Sills Cummis & Gross member Ted Zangari (left, with Brent and RXR EVP Seth Pinsky) warns that if brokers aren't promoting incentives “you’re, in essence, committing malpractice.” That can equal tens of thousands of dollars per full-time employee, based on factors like being in an urban transit hub or in a distressed municipality. But Seth—formerly prez of the NYCEDC under Mayor Bloomberg—argues that incentives shouldn't be the headline attraction. Instead, target significant infrastructure investment and a talented workforce and customer base through mixed-use, sustainable, and walkable TODs. 

3) Infrastructure Investment


PSEG COO Ralph LaRossa (left, with Verizon NJ region prez Paul Sullivan) says that unless underlying infrastructure is good, you can’t sell an area, and that’s why PSEG has been reinvesting in the grid and rebuilding its transmission system since 2003’s Northeast blackout (or as most people remember it: "That time we realized none of us had extra batteries.") This is improving reliability and lowering power costs, he says; PSEG is also improving sub and switch stations.

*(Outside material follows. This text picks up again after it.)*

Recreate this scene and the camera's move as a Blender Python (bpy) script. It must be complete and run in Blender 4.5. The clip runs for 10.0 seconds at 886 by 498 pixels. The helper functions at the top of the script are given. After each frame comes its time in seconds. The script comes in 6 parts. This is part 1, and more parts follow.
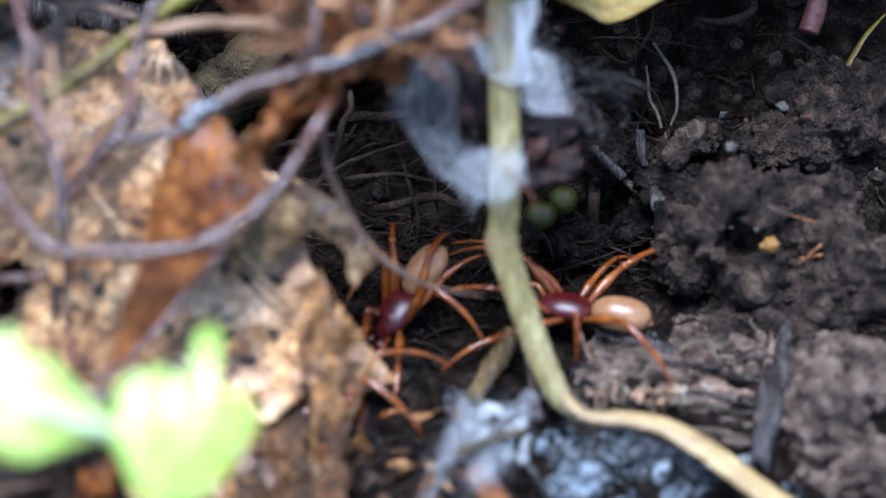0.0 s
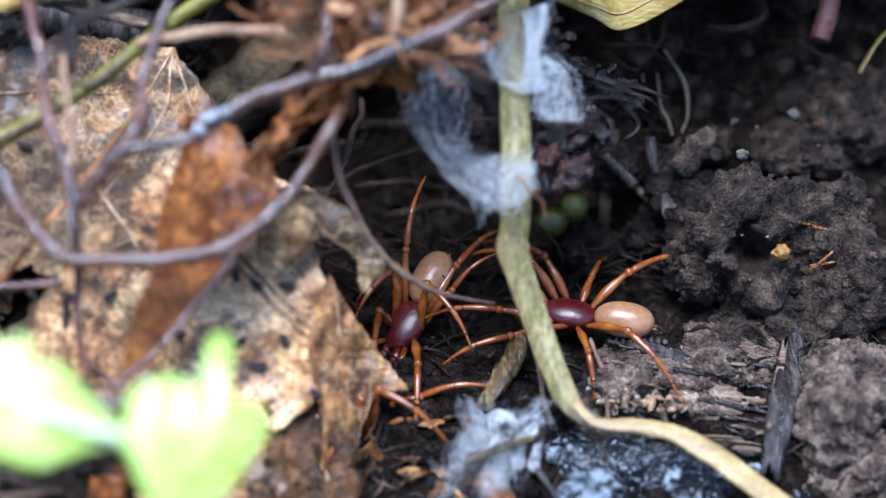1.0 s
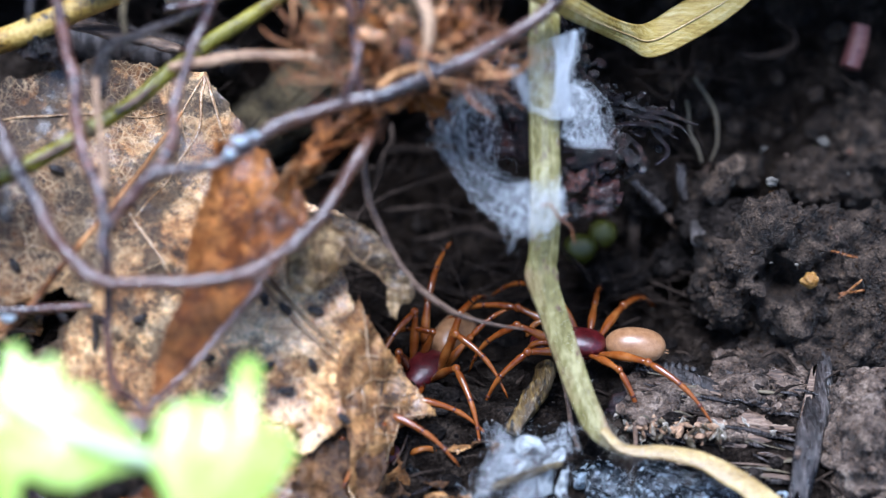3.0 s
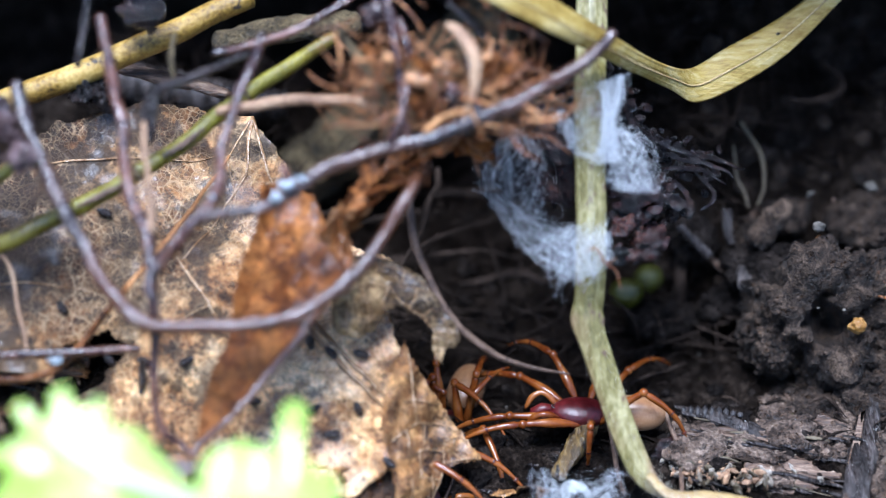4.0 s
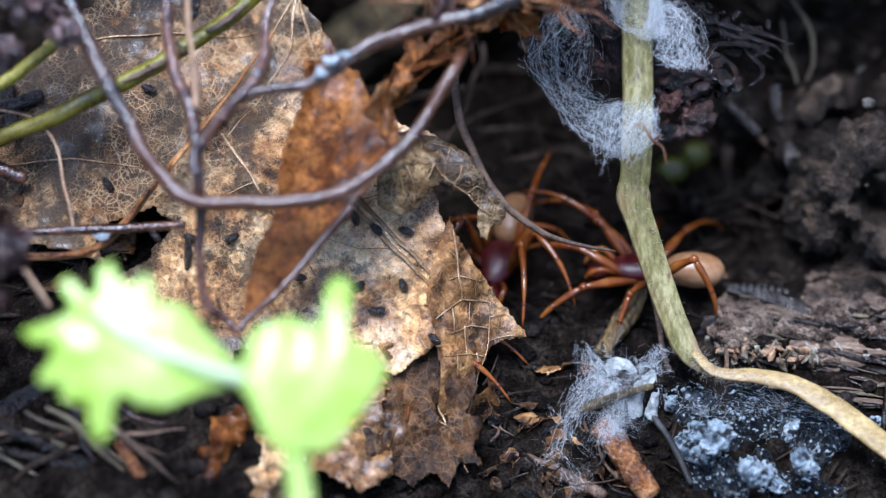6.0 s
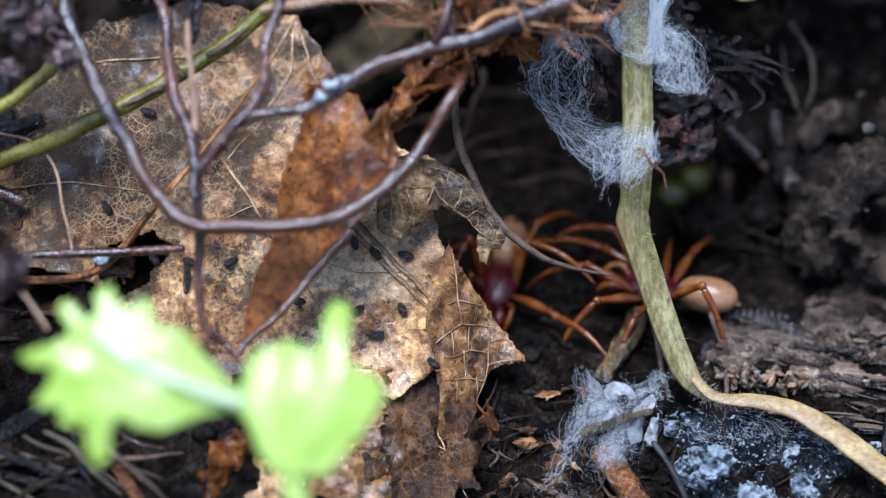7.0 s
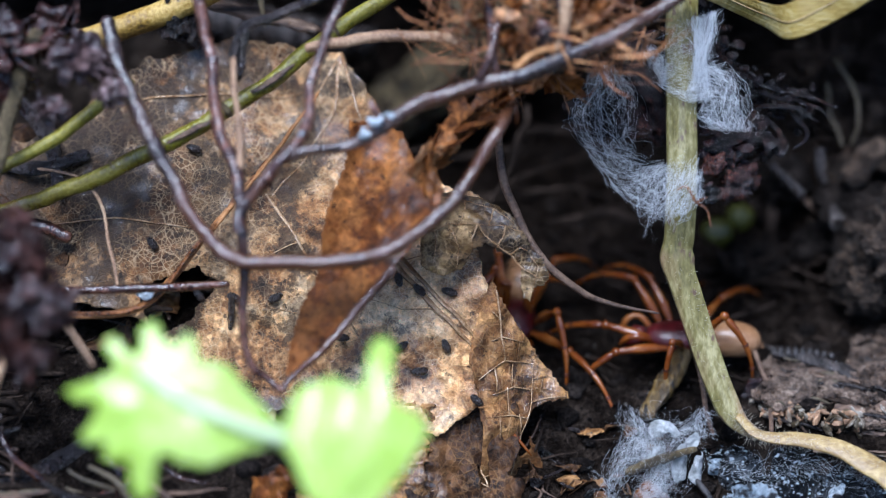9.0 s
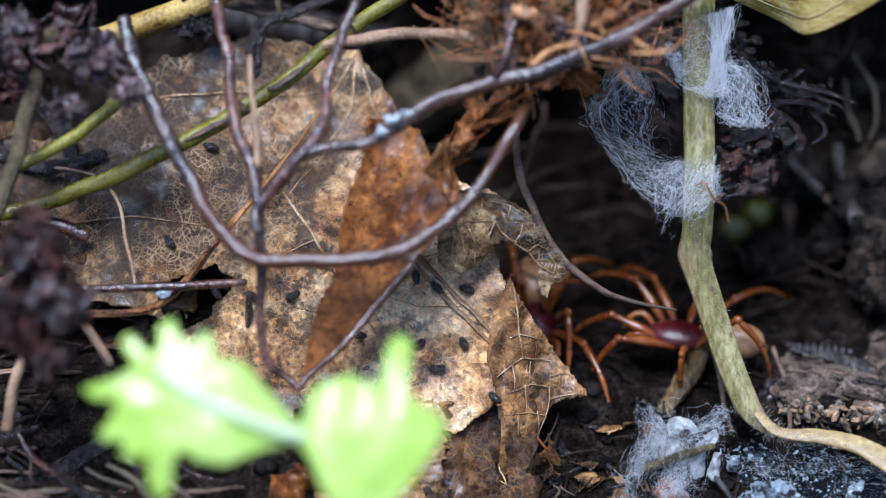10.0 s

He says NJ is in a great spot because of the Marcellus Shale, which’ll also lower natural gas costs. Verizon is 80% finished with fiberizing Newark, which'll help businesses grow and improve communications, Paul says.

4) Location, Location, Location


Prudential Financial SVP of human resources Sharon Taylor (here with Tigerlabs Ventures CEO Bert Navarrete and Jay), whose company is NJ’s largest private employer, says the Garden State is uniquely situated to attract a broad complement of employees, including NY and Pennsylvania reverse commuters. NJ's also growing its own burgeoning creative scene: Princeton-based Bert is focused on galvanizing startup companies and creating an “entrepreneurial ecosystem” here a la Silicon Valley, with cool spaces, services, venues, and capital for these businesses (his goal is to back 60 of them). Panelists also pointed to increased interest from TAMI tenants (tech, advertising, media, Internet), like Forbes' incentivized relo to Jersey City.